Türkiye’nin daha etkin ve teknoloji geliştirmeyi teşvik eden politikalar ile yalnızca enerji sektörünü değil, sanayinin pek çok farklı alanını da geliştirebileceğine dikkat çeken TEPAV Makroekonomi Çalışmaları Direktörü Bengisu Özenç: “Yenilenebilir enerji teknolojilerinin geliştirilmesi, Türkiye’de sanayi dönüşümünü tetikleyebilecek alanlardan biri. Düşük karbonlu teknolojilere yönelim makroekonomik ölçekte enerji ekipmanlarında yerli üretimin teşvik edilmesinde, dolayısıyla orta vadede cari açığımızın azaltılmasında önemli rol oynayacak. Fosil yakıtlı enerji üretim biçimlerine yönelim ise Türkiye’yi orta gelir tuzağına perçinliyor” diyor. Özenç sözlerini şöyle sürdürüyor: “Daha önce 70’ten fazla şirketin katıldığı bir saha araştırmasıyla firmaların enerji yatırım kararlarını incelemiştik. Bu çalışmada, yatırım kararlarını etkileyen unsurların başında kamu politikalarının geldiği ortaya konulmuştu. Kamunun, tüm paydaşların katılımıyla tasarlayacağı, tutarlı, uzun vadeli politikalar yatırımcıya yön gösterici olacak, yatırımları hızlandıracaktır”.

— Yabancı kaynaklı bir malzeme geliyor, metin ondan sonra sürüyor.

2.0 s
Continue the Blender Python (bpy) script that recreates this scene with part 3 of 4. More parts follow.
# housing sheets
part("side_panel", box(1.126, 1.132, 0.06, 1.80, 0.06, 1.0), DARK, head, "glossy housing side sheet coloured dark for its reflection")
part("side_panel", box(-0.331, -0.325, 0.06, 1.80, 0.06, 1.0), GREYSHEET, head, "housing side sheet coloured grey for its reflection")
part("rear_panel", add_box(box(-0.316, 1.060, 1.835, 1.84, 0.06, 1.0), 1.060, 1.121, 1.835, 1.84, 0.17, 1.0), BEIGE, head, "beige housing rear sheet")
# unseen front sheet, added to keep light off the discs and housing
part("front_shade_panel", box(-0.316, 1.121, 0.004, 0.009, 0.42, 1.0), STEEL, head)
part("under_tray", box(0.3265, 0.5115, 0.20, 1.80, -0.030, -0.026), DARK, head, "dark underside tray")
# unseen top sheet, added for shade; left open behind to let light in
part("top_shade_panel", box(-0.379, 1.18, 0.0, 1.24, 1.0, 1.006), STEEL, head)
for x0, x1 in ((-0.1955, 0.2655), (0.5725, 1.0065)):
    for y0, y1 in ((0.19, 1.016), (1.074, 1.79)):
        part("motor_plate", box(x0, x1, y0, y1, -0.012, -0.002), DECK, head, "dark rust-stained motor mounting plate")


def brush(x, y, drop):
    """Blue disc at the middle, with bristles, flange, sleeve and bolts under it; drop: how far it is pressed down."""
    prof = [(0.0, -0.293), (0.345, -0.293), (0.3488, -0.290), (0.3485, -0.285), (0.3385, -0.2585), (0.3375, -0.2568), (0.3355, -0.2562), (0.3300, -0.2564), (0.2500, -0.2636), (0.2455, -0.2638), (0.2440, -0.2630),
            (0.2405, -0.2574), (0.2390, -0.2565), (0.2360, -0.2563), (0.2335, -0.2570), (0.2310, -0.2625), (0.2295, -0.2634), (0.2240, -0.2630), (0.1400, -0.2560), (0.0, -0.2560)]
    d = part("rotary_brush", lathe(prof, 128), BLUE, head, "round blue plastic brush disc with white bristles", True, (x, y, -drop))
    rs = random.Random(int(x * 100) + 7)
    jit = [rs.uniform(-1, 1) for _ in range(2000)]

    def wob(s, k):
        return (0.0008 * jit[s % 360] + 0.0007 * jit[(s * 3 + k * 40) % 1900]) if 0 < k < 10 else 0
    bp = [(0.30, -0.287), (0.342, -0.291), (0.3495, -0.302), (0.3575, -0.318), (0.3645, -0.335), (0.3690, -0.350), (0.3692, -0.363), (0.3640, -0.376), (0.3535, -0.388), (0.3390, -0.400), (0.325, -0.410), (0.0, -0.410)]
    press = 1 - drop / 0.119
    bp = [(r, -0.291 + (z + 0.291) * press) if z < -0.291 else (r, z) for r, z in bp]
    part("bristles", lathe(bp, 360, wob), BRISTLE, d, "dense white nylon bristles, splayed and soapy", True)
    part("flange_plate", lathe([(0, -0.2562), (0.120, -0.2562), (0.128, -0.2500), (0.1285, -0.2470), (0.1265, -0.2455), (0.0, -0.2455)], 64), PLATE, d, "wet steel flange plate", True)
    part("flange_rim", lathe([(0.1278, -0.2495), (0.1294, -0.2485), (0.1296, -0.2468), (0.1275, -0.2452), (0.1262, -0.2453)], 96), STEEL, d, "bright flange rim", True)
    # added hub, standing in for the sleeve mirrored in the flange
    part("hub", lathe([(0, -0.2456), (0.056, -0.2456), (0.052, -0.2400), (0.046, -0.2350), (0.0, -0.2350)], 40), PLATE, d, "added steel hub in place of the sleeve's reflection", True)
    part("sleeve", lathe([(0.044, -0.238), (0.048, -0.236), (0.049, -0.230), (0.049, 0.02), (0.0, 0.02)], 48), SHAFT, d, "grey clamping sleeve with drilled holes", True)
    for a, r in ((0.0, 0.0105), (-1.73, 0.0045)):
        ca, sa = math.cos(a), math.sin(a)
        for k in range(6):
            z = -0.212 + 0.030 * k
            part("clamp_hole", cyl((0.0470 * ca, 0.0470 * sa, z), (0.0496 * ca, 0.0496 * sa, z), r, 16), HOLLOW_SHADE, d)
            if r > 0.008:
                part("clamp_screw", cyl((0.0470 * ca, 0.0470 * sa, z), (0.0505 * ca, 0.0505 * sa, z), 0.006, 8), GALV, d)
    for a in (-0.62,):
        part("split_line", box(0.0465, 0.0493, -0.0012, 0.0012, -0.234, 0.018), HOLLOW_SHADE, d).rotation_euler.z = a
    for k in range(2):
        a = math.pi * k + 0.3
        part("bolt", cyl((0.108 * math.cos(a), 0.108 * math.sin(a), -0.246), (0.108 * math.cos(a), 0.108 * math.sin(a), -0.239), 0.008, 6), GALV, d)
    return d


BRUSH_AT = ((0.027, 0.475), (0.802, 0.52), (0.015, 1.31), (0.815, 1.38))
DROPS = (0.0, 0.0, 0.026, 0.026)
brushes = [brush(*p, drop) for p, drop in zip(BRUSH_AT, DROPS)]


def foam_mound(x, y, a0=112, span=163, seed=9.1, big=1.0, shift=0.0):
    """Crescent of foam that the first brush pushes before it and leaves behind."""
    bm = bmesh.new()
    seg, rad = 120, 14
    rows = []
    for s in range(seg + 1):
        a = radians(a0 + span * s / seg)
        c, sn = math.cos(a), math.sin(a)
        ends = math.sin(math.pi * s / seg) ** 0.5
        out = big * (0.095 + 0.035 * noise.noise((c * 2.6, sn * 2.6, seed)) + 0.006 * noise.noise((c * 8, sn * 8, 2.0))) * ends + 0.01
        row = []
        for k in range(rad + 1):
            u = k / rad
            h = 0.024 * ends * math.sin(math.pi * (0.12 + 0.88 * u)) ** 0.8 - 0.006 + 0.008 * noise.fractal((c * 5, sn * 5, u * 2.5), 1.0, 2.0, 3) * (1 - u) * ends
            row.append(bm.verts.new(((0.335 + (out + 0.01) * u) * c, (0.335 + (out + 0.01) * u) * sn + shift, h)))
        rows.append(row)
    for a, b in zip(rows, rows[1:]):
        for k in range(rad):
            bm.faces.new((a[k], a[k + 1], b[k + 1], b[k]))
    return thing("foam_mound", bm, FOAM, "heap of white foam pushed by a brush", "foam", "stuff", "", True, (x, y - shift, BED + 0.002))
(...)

Raporu değerlendiren TEPAV İcra Direktörü Güven Sak ise “Çalışmamız, Türkiye’nin enerji yatırımlarını planlarken Ar-Ge yatırımlarının, yüksek teknolojili ürünlerin önemini ortaya koyuyor. Türkiye ekonomisinin geleceğini planlarken, küresel eğilimleri takip etmeli, bu eğilimlerle uyumlu ileri teknolojili ürünlerin geliştirmesine önem vermeliyiz. Son aylarda yapılan Yenilenebilir Enerji Kaynak Alanları ihaleleri güneş ve rüzgârın ucuz ve yerli elektrik üretimi için önemini bir kez daha gözler önüne serdi. Bu ihalelerde araştırma geliştirme ve yerli üretim unsurlarının dahil edilmesi Türkiye’nin ekonomik kalkınması açısından bütüncül değerlendirildiğinde çok önemli bir gelişme” diyor.
Raporda şu konuların da altı çiziliyor: “Türkiye ekonomisinin büyüme performansının yıllar içerisinde artan oranda dış kaynağa bağımlı hale geldiği, bu durumun da ekonominin kırılganlığını artırdığı bilinmektedir. Birincil enerji kaynakları dağılımında ağırlıklı olarak (%90) yer alan fosil yakıt hammaddeleri açısından yeterli kaynağa sahip olmayan Türkiye’nin enerji açığı (cari dengenin %78’i), cari işlemler açığı görünümünü daha da kötüleştirmektedir. Bu açıdan değerlendirildiğinde enerji kaynaklarının çeşitlendirilmesi, yerli ve yenilenebilir enerji kaynaklarına öncelik verilmesi kritik bir konu olarak öne çıkmaktadır. Özellikle yenilenebilir enerji kaynakları söz konusu olduğunda, Türkiye’nin yüksek potansiyele sahip olduğu kaynakları kullanıma alması, aynı zamanda küresel seviyede yaşanmakta olan enerji dönüşümünü yakalaması bakımından da önem taşımaktadır. Her ne kadar enerji makine-ekipmanlarının yerli üretimi konusu, son dönemde ağırlık verilmeye başlanılan yenilenebilir enerji kaynaklarından enerji üretimi çerçevesinde gündeme gelmiş olsa da, yüksek seviyelerdeki makine-ekipman ithalatı diğer enerji tesislerinde de karşılaşılan ciddi bir problemdir”.